Fighting broke out this past December, just as families were planning to celebrate Christmas. Teresa, one of the women Justin spoke to this week explained, “Three years ago I returned to South Sudan with my heart full of hope. Now war is back. At Christmas last year we had no food or water. If we went outside, we would’ve been killed.”

Like so many others, Teresa and her family are now living in the temporary Malakal camp, away from their home, schools, and access to health centres. Instead of planting crops this spring, families like Teresa’s have been focused on staying as safe as possible, and now a food shortage looms. The latest round of government peace talks failed in June and with them the hope for an end to the violence that has been plaguing this young country. Teresa and her new neighbours are now facing the prospect of a long stay in the flimsy shelters packed tightly on the muddy ground of Malakal.

World Vision UK is working with other aid organisations to try and stave off hunger for as long as possible, and is providing food for children in Malakal and other affected areas. We are also working to establish child friendly spaces, where children will have a safe place to play, gather, and learn for as long as they are living in the camps.

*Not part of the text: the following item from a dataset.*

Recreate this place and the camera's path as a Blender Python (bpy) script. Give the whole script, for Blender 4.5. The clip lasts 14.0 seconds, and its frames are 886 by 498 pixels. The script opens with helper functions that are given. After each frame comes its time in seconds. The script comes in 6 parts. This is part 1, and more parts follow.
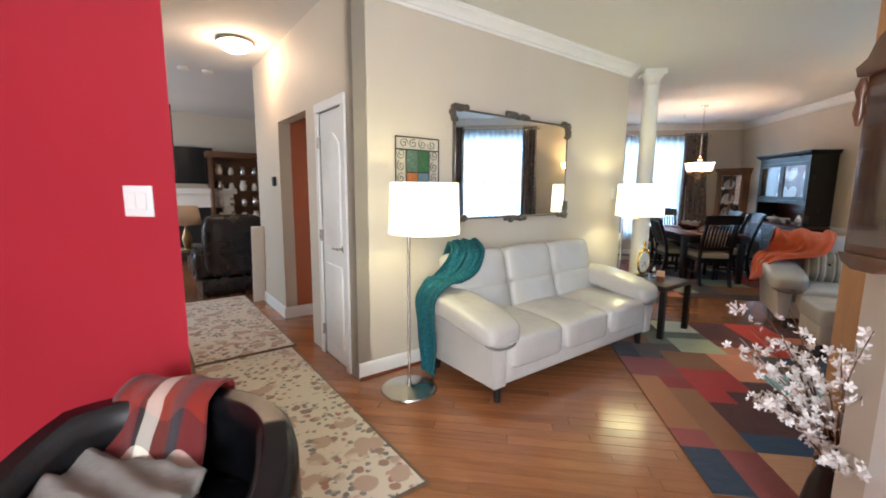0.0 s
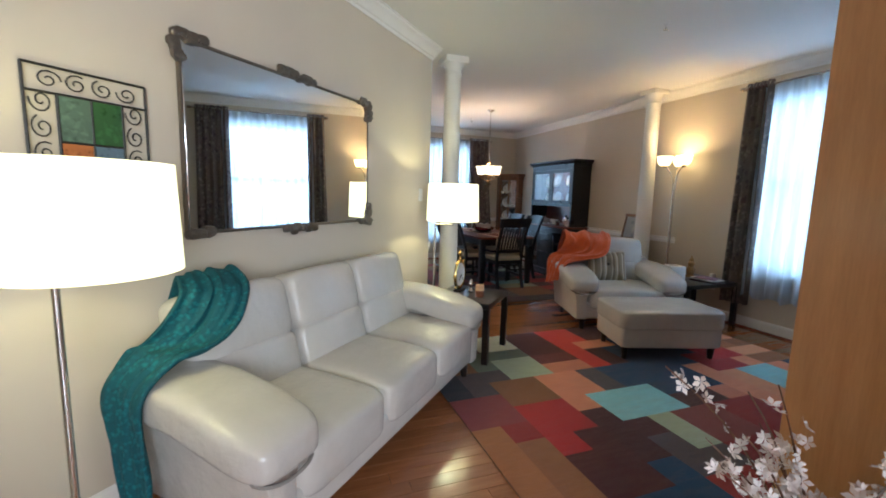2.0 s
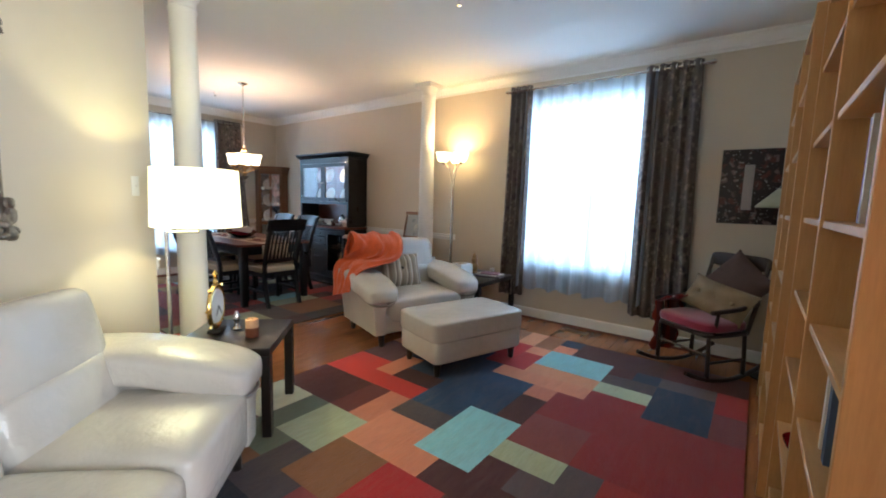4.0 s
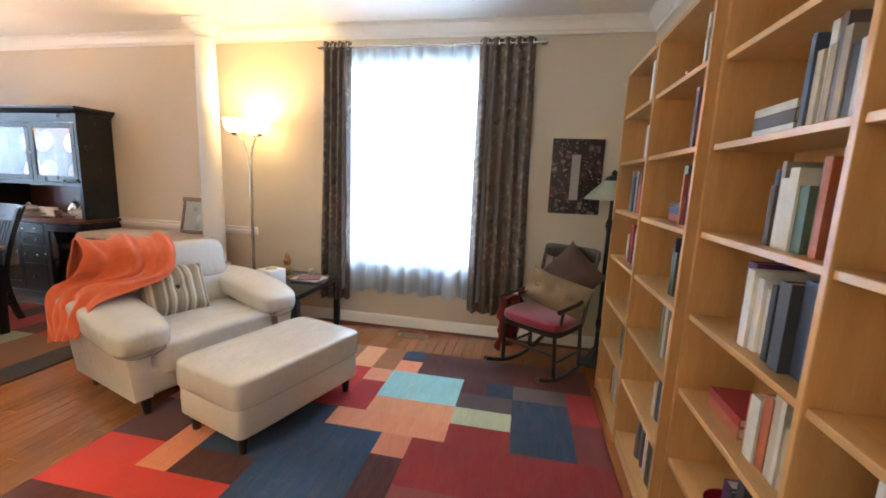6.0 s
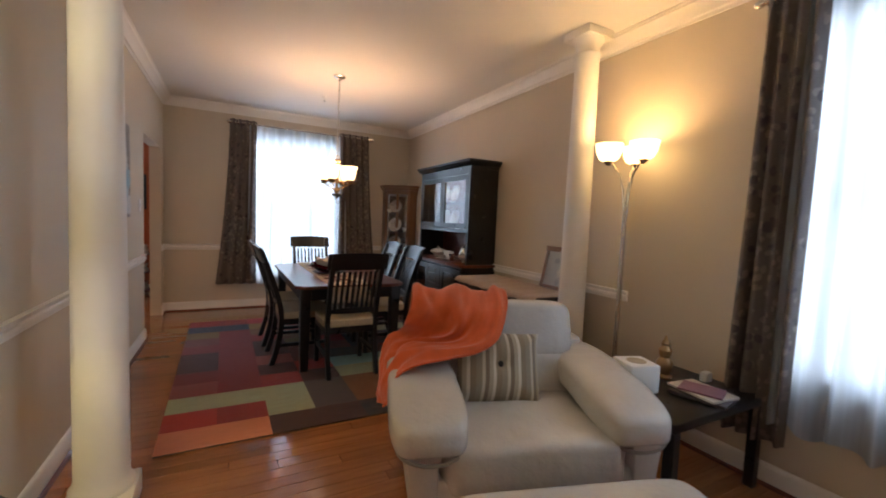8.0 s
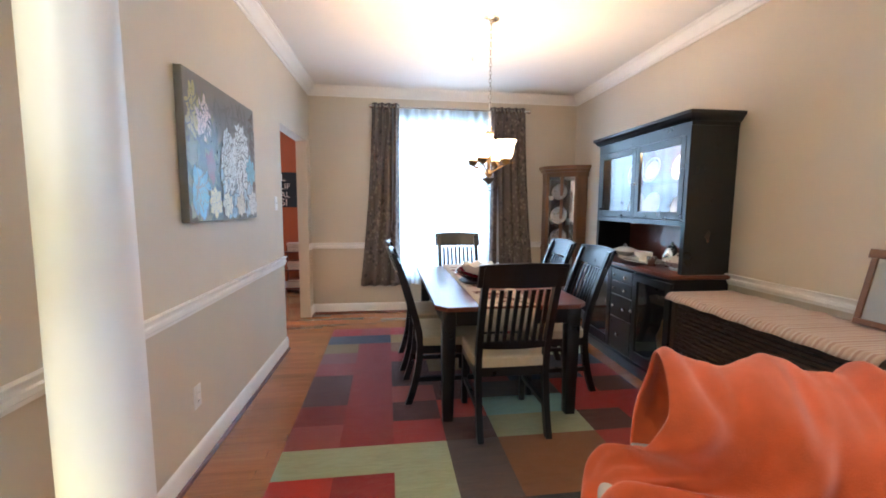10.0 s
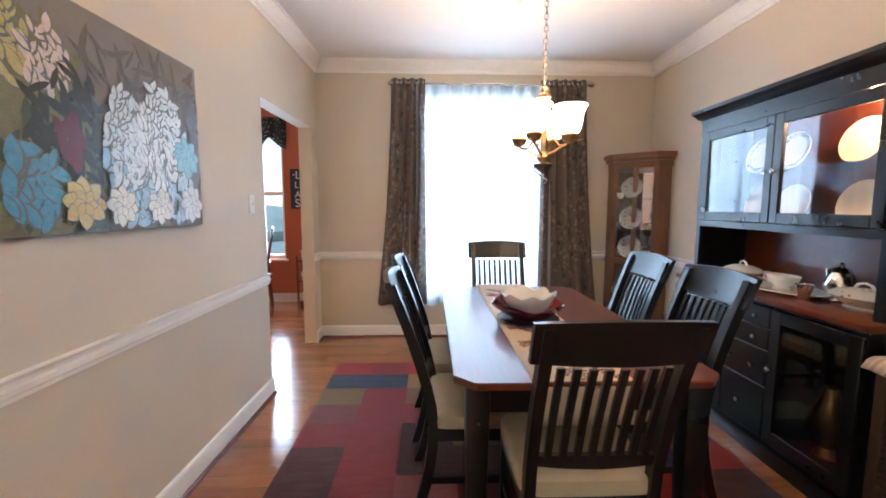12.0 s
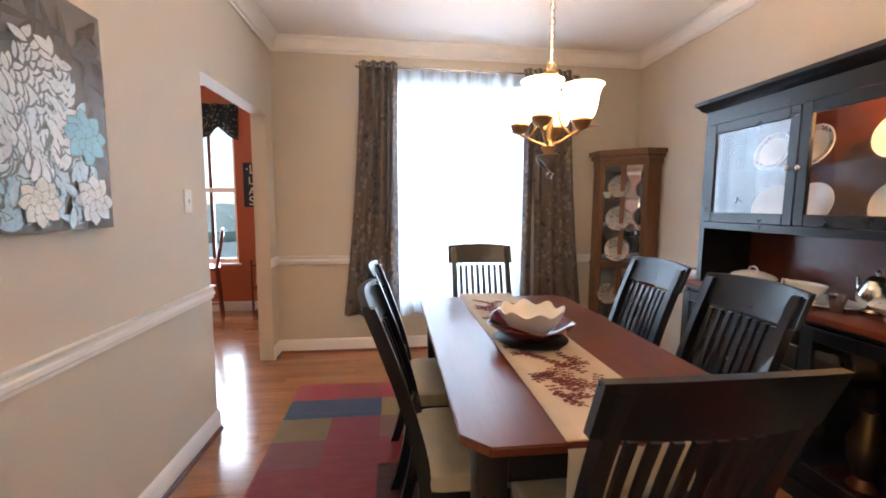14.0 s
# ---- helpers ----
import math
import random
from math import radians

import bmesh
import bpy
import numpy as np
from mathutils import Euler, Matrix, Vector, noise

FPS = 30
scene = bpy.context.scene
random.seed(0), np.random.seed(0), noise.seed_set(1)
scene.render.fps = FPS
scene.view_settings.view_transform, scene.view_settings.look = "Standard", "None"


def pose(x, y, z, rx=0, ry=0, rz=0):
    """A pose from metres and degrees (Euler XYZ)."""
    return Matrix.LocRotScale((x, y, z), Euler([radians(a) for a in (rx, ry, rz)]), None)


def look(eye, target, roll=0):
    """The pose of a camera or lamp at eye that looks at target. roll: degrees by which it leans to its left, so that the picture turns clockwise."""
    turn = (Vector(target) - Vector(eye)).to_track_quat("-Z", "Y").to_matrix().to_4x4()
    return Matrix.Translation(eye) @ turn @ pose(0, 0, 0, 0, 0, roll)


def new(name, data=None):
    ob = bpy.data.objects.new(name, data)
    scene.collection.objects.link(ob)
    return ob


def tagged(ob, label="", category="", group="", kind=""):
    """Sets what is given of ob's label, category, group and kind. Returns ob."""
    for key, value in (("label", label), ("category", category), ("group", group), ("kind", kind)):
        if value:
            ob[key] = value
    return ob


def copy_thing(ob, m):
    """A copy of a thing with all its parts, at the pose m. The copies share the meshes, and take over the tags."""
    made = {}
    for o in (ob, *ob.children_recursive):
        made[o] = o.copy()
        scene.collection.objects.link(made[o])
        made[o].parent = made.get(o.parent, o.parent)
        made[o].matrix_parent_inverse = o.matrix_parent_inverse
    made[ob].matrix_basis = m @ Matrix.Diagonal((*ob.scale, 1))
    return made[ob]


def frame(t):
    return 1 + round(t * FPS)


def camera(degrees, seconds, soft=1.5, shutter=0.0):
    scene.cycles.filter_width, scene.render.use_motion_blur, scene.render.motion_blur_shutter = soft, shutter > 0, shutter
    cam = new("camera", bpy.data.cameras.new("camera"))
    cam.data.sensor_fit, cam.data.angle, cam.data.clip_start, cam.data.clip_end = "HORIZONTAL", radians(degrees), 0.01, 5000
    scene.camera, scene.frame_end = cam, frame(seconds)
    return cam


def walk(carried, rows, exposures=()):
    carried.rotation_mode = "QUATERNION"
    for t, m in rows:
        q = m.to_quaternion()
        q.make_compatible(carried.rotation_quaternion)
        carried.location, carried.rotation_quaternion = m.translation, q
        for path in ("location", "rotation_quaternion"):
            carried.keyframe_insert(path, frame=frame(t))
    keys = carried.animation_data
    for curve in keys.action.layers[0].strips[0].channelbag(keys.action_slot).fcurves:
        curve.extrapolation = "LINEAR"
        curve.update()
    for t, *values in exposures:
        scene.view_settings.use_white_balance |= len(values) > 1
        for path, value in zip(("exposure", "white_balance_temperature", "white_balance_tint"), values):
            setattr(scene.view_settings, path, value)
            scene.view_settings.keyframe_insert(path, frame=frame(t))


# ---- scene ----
cam = camera(94.2, 14.0, 1.8, 0.15)
PATH = [
    (0, (-0.188, 1.176, 1.4), (-0.473, 3.135, 1.114), 0.5),
    (0.5, (-0.189, 1.475, 1.399), (-0.293, 3.455, 1.134), 1.6),
    (1, (-0.253, 1.805, 1.372), (-0.17, 3.787, 1.12), 1.4),
    (1.5, (-0.221, 2.067, 1.375), (0.2, 4.006, 1.123), 1.1),
    (2, (-0.139, 2.31, 1.37), (0.551, 4.169, 1.112), 1.5),
    (2.5, (-0.126, 2.533, 1.346), (0.804, 4.284, 1.086), 1.6),
    (3, (-0.087, 2.75, 1.347), (1.061, 4.368, 1.093), 1.5),
    (3.5, (0.051, 2.946, 1.362), (1.399, 4.406, 1.131), 1.4),
    (4, (0.176, 3.147, 1.334), (1.758, 4.348, 1.103), 1.7),
    (4.2, (0.216, 3.237, 1.332), (1.888, 4.31, 1.101), 1.6),
    (6.3, (1.024, 3.709, 1.482), (2.961, 4.077, 1.147), 2.5),
    (6.5, (1.154, 3.778, 1.492), (3.06, 4.267, 1.137), 2.1),
    (7, (1.47, 3.901, 1.356), (3.195, 4.881, 1.105), 3.0),
    (7.5, (1.734, 4.133, 1.353), (3.123, 5.56, 1.162), 2.7),
    (8, (1.954, 4.303, 1.364), (2.897, 6.061, 1.224), 2.5),
    (8.5, (2.093, 4.519, 1.367), (2.605, 6.448, 1.239), 2.1),
    (8.7, (2.14, 4.674, 1.332), (2.543, 6.629, 1.21), 2.0),
    (10.8, (2.263, 5.852, 1.387), (2.439, 7.829, 1.141), -0.2),
    (11, (2.361, 5.971, 1.337), (2.473, 7.955, 1.117), -0.2),
    (11.5, (2.431, 6.229, 1.351), (2.497, 8.216, 1.131), -0.1),
    (12, (2.405, 6.472, 1.369), (2.468, 8.46, 1.162), 0.1),
    (12.5, (2.371, 6.759, 1.375), (2.465, 8.747, 1.185), 0.2),
    (13, (2.389, 7.049, 1.377), (2.519, 9.037, 1.197), 0.4),
    (13.5, (2.37, 7.105, 1.387), (2.565, 9.087, 1.199), 0.6),
    (14, (2.32, 6.877, 1.366), (2.557, 8.852, 1.156), 0.4),
]
EXPOSURES = [(0.0, 0.4, 5500, 7), (1.0, 0.2, 5600, 8), (2.0, 0.05, 5300, 6), (3.0, 0.3, 5300, 6), (4.0, 0.6, 5400, 6), (6.3, 1.4, 6200, 12), (7.0, 1.1, 6200, 12), (7.5, -0.1, 4900, 3), (8.0, 0.05, 6700, 17), (8.7, 0.6, 5800, 10), (10.8, 1.35, 5600, 7), (11.6, 1.35, 5800, 9), (12.5, 1.2, 6100, 11), (14.0, 1.2, 6500, 14)]
walk(cam, [(t, look(eye, target, roll)) for t, eye, target, roll in PATH], EXPOSURES)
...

However, World Vision and other aid agencies working in South Sudan are struggling to fund their activities. It is sobering to think that just three years after joyous independence celebrations, refugees are fleeing the conflict in South Sudan to live in camps like Malakal, and others are leaving the country altogether for the relative safety of the camps scattered across the border in Ethiopia, Uganda, and Kenya.

Visiting our Grow Hope garden at RHS Hampton this week has been a wonderful opportunity to celebrate Antsokia’s transformation from famine into lush and verdant region that it has become. At the same time, it serves to remind us of the vast difference between Antsokia today and areas like South Sudan, Syria, and others where children and their families still live in fear of conflict and hunger.

We want to help all children live free from those fears, and with your help we've seen we can do it. We pray that the same peace and prosperity can be brought to South Sudan and that the next anniversary of its independence can be celebrated as it should be.